▸ Task objective: Print word for word the first line of the listing below and every line after it, through the line with "pose from metres". Leave out the pictures and the rest.
════════════════════
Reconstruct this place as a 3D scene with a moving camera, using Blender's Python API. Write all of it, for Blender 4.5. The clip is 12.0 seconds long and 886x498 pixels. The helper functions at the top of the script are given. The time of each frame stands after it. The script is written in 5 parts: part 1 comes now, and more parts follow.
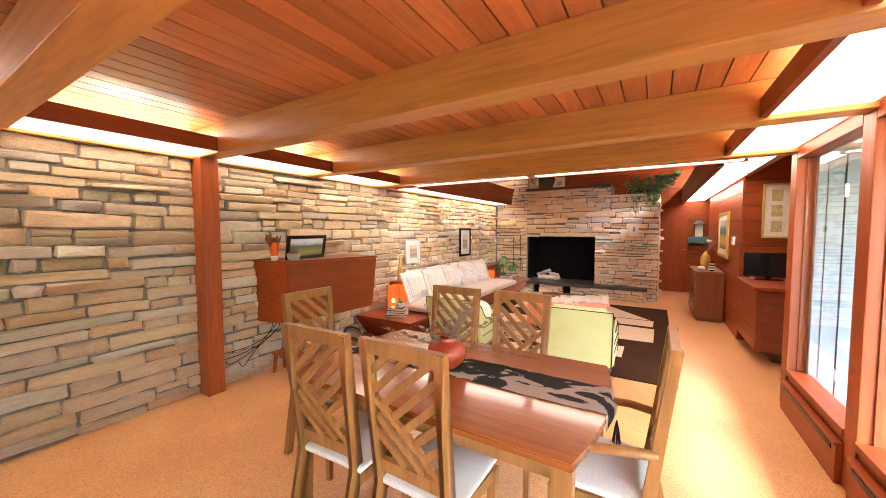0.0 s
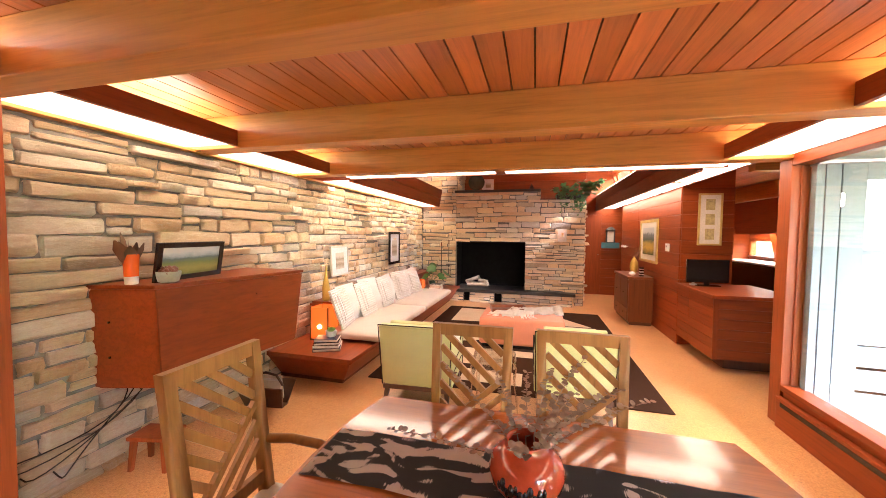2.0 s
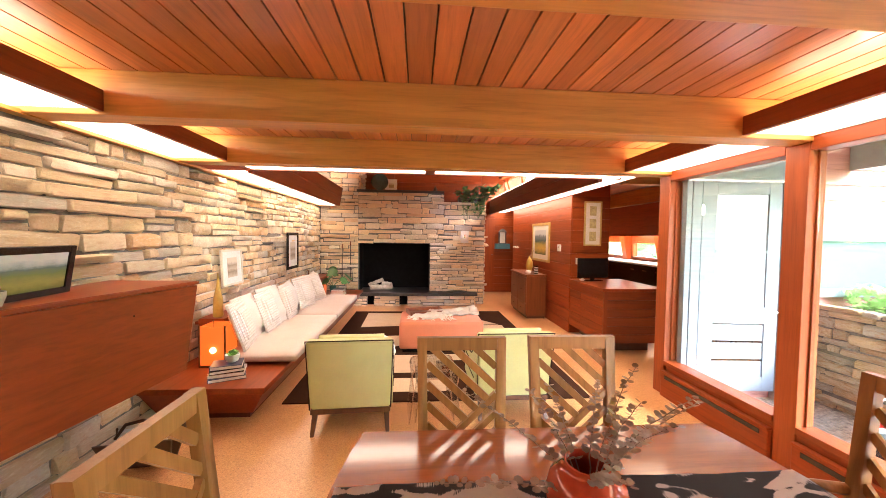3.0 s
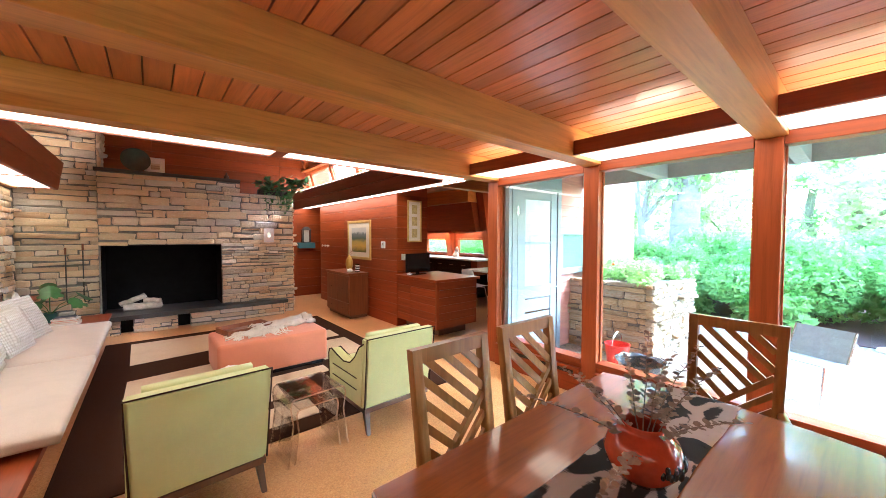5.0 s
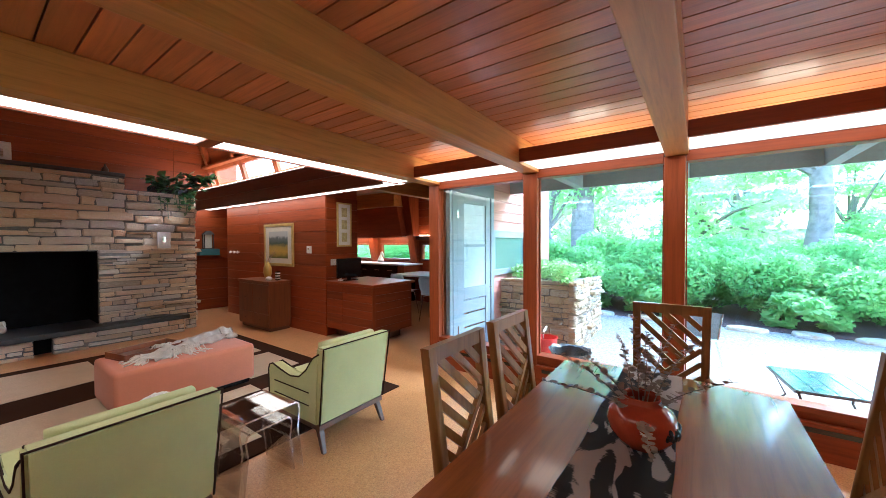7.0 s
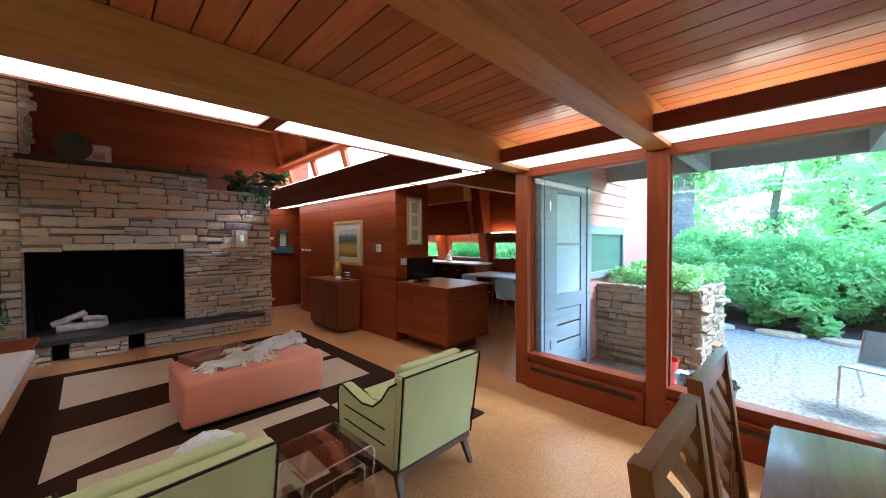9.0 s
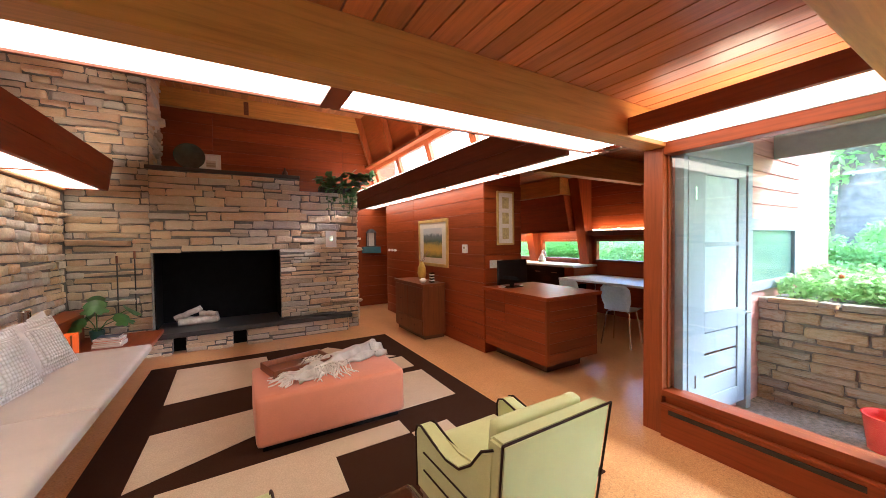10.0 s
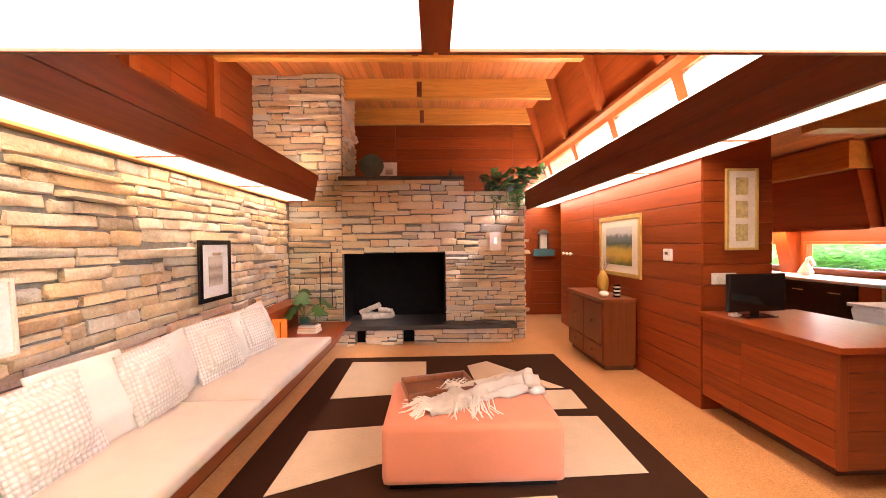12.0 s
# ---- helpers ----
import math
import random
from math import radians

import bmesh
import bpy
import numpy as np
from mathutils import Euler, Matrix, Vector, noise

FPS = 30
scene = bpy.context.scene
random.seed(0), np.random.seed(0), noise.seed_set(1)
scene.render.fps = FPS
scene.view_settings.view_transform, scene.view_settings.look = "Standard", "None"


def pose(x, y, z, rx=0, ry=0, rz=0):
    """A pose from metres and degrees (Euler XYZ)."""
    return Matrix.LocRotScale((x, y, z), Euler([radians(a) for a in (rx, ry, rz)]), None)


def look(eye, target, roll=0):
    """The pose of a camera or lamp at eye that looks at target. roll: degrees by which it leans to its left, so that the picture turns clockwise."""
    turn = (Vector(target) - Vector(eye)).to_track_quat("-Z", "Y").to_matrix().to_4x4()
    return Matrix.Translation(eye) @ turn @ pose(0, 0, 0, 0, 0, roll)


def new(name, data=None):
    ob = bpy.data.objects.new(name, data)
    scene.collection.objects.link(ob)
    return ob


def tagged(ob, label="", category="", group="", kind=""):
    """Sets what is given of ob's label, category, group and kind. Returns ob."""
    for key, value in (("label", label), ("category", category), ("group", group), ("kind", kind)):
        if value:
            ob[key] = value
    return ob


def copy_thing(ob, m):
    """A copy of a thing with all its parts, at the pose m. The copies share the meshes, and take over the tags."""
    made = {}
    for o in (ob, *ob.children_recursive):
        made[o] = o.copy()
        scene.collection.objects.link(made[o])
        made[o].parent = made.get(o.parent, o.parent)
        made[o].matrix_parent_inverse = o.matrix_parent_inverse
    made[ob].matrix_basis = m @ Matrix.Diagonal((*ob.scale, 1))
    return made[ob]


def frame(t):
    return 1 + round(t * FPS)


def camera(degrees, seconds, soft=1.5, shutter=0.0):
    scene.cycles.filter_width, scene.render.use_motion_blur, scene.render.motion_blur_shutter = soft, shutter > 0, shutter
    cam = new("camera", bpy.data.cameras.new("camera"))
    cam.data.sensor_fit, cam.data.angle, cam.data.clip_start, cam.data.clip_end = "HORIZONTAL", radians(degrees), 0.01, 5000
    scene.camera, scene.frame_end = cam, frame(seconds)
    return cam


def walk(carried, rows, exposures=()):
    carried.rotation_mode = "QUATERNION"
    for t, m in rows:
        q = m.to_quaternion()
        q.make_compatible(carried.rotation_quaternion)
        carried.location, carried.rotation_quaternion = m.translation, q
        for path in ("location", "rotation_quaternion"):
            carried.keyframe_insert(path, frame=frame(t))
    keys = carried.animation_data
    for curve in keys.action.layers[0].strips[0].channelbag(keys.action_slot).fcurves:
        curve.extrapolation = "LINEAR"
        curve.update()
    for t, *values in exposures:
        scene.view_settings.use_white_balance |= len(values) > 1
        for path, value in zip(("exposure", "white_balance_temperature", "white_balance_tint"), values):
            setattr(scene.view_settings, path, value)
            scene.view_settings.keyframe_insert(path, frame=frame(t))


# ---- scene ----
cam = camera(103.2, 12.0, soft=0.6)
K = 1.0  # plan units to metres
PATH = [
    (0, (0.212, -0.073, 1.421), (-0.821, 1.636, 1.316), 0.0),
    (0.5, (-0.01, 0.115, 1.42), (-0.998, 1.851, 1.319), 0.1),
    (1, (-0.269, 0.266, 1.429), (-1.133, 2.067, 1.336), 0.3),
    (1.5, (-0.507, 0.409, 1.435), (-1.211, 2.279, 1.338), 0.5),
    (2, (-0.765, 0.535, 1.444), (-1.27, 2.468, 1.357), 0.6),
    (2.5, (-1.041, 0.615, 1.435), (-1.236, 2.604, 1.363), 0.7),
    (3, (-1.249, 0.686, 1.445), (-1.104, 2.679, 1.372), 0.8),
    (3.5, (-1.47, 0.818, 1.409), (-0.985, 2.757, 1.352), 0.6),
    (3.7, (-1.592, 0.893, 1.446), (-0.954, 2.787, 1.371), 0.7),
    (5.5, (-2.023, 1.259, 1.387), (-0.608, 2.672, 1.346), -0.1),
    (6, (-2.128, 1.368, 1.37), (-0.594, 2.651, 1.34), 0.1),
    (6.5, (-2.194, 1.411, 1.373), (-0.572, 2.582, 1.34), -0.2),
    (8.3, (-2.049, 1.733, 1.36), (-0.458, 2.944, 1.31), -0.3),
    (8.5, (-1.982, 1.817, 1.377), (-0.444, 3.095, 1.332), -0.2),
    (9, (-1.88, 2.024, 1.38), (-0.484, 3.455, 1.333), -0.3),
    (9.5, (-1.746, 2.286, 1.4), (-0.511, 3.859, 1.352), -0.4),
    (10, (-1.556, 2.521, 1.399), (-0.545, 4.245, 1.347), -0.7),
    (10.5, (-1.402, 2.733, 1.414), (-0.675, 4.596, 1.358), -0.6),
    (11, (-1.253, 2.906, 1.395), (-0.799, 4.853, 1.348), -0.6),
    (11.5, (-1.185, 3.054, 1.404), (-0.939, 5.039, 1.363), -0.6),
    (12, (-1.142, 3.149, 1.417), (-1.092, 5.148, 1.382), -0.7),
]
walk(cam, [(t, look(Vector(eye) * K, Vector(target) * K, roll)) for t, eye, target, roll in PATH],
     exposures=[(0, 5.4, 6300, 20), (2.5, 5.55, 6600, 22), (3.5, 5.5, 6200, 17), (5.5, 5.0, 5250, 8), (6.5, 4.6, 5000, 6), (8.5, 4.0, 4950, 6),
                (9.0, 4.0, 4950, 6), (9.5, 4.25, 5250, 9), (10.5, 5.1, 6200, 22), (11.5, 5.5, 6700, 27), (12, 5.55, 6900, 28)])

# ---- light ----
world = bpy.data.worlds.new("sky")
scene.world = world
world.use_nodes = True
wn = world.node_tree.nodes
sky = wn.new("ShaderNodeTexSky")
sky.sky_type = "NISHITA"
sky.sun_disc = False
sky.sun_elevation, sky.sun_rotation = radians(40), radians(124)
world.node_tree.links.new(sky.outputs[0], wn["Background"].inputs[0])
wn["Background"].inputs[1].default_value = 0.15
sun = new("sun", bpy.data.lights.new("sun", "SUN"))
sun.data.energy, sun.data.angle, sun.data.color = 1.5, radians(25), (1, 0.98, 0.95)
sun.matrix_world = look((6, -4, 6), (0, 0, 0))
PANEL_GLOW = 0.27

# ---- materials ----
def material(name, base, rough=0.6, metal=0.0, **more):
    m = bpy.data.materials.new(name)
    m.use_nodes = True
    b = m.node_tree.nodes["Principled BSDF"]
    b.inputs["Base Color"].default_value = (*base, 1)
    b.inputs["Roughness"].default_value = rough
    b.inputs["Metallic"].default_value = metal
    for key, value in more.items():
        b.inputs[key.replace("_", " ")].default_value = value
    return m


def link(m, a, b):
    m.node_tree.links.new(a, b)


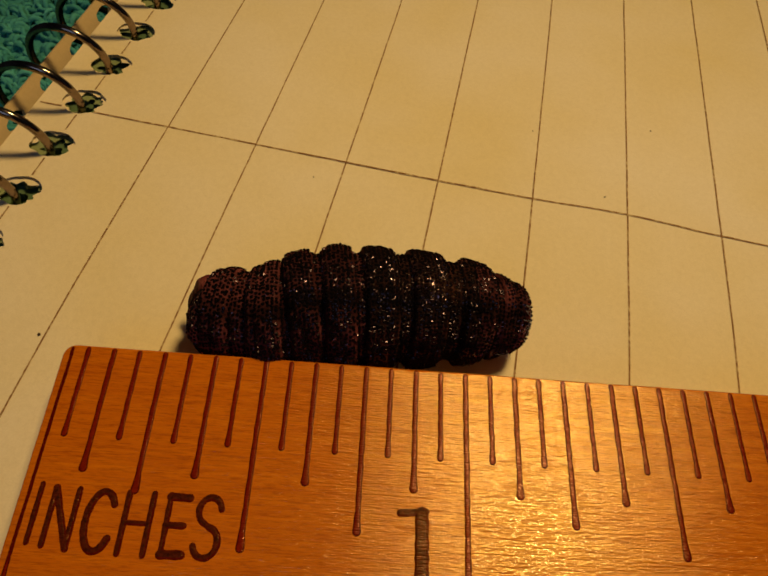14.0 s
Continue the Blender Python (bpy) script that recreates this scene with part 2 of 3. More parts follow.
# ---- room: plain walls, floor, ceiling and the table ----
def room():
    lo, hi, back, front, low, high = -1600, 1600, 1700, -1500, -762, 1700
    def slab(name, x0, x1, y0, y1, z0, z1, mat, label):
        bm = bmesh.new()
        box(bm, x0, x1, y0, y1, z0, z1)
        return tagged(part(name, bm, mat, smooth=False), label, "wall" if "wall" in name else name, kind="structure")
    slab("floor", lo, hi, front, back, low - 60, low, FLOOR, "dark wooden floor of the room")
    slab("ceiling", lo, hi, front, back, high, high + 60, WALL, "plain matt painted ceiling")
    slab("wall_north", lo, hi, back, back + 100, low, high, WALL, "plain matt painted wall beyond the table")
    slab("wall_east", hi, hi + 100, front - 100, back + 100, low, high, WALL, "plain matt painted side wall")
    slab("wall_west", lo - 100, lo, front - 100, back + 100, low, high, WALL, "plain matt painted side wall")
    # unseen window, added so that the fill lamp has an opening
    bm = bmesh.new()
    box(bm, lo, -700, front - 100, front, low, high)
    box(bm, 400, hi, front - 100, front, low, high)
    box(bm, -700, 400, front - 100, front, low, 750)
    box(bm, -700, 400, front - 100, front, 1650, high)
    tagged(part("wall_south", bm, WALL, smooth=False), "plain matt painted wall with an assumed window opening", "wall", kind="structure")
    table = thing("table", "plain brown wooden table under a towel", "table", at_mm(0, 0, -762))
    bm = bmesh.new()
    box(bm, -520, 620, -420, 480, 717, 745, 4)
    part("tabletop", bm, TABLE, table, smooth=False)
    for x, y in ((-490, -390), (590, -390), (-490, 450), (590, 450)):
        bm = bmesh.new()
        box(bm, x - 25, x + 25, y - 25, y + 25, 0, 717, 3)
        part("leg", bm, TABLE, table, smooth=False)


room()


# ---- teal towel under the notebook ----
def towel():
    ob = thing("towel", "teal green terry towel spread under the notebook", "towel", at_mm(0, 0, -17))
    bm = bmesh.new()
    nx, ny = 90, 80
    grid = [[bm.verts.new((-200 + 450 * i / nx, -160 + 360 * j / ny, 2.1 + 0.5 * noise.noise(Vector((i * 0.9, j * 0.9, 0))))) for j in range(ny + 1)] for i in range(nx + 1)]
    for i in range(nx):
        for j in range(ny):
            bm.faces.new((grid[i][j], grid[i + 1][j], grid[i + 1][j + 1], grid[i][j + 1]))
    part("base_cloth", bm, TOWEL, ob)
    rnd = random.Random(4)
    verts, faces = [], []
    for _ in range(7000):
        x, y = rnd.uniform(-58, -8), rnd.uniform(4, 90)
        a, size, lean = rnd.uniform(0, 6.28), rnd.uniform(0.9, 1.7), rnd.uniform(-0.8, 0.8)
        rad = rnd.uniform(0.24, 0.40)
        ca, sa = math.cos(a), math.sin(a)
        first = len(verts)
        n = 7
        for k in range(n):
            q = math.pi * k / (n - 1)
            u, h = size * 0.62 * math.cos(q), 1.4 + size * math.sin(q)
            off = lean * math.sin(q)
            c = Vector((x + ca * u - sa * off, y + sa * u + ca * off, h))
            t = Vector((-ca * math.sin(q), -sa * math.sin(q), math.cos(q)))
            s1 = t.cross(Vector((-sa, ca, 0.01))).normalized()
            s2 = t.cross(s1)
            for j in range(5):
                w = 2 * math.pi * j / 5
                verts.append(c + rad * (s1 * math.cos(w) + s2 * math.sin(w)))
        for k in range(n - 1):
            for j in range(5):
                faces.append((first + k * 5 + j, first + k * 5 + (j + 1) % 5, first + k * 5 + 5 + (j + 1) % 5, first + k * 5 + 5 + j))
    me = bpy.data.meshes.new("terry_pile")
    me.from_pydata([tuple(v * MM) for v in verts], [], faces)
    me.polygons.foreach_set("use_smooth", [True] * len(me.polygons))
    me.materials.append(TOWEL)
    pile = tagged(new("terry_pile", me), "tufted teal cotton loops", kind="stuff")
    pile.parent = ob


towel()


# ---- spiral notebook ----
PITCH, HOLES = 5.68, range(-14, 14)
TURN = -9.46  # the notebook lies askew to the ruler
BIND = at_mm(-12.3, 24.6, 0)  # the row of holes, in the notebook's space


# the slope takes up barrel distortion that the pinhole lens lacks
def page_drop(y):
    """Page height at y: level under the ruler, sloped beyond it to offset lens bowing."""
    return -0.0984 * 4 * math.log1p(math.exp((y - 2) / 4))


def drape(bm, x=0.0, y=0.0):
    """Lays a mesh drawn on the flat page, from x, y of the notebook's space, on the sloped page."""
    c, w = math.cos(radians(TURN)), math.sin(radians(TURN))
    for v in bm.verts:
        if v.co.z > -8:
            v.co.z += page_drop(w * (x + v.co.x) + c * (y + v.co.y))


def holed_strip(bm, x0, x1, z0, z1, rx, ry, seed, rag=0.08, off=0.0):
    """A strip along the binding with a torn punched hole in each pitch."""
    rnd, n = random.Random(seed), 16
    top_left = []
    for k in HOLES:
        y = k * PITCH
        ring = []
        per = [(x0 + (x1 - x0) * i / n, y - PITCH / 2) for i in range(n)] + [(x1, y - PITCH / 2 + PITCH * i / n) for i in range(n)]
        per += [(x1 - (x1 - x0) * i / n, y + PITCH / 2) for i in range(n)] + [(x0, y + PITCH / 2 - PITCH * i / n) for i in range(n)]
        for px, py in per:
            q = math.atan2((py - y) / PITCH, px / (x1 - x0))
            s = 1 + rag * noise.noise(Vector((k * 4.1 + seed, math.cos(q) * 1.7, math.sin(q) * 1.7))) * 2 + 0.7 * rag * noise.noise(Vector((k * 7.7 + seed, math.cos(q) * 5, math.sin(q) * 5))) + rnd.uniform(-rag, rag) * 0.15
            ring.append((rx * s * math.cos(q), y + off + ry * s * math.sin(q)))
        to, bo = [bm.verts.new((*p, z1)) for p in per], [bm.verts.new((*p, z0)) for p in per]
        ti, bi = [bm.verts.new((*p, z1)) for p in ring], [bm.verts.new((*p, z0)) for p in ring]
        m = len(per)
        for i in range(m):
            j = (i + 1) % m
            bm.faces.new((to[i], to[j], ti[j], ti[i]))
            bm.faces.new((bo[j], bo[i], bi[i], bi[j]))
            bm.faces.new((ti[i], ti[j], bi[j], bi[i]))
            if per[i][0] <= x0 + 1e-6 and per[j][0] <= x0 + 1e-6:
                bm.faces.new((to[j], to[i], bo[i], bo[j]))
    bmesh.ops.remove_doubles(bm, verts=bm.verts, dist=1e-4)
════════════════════
▸ Worked solution:
Reconstruct this place as a 3D scene with a moving camera, using Blender's Python API. Write all of it, for Blender 4.5. The clip is 12.0 seconds long and 886x498 pixels. The helper functions at the top of the script are given. The time of each frame stands after it. The script is written in 5 parts: part 1 comes now, and more parts follow.
0.0 s
2.0 s
3.0 s
5.0 s
7.0 s
9.0 s
10.0 s
12.0 s
# ---- helpers ----
import math
import random
from math import radians

import bmesh
import bpy
import numpy as np
from mathutils import Euler, Matrix, Vector, noise

FPS = 30
scene = bpy.context.scene
random.seed(0), np.random.seed(0), noise.seed_set(1)
scene.render.fps = FPS
scene.view_settings.view_transform, scene.view_settings.look = "Standard", "None"


def pose(x, y, z, rx=0, ry=0, rz=0):
    """A pose from metres and degrees (Euler XYZ)."""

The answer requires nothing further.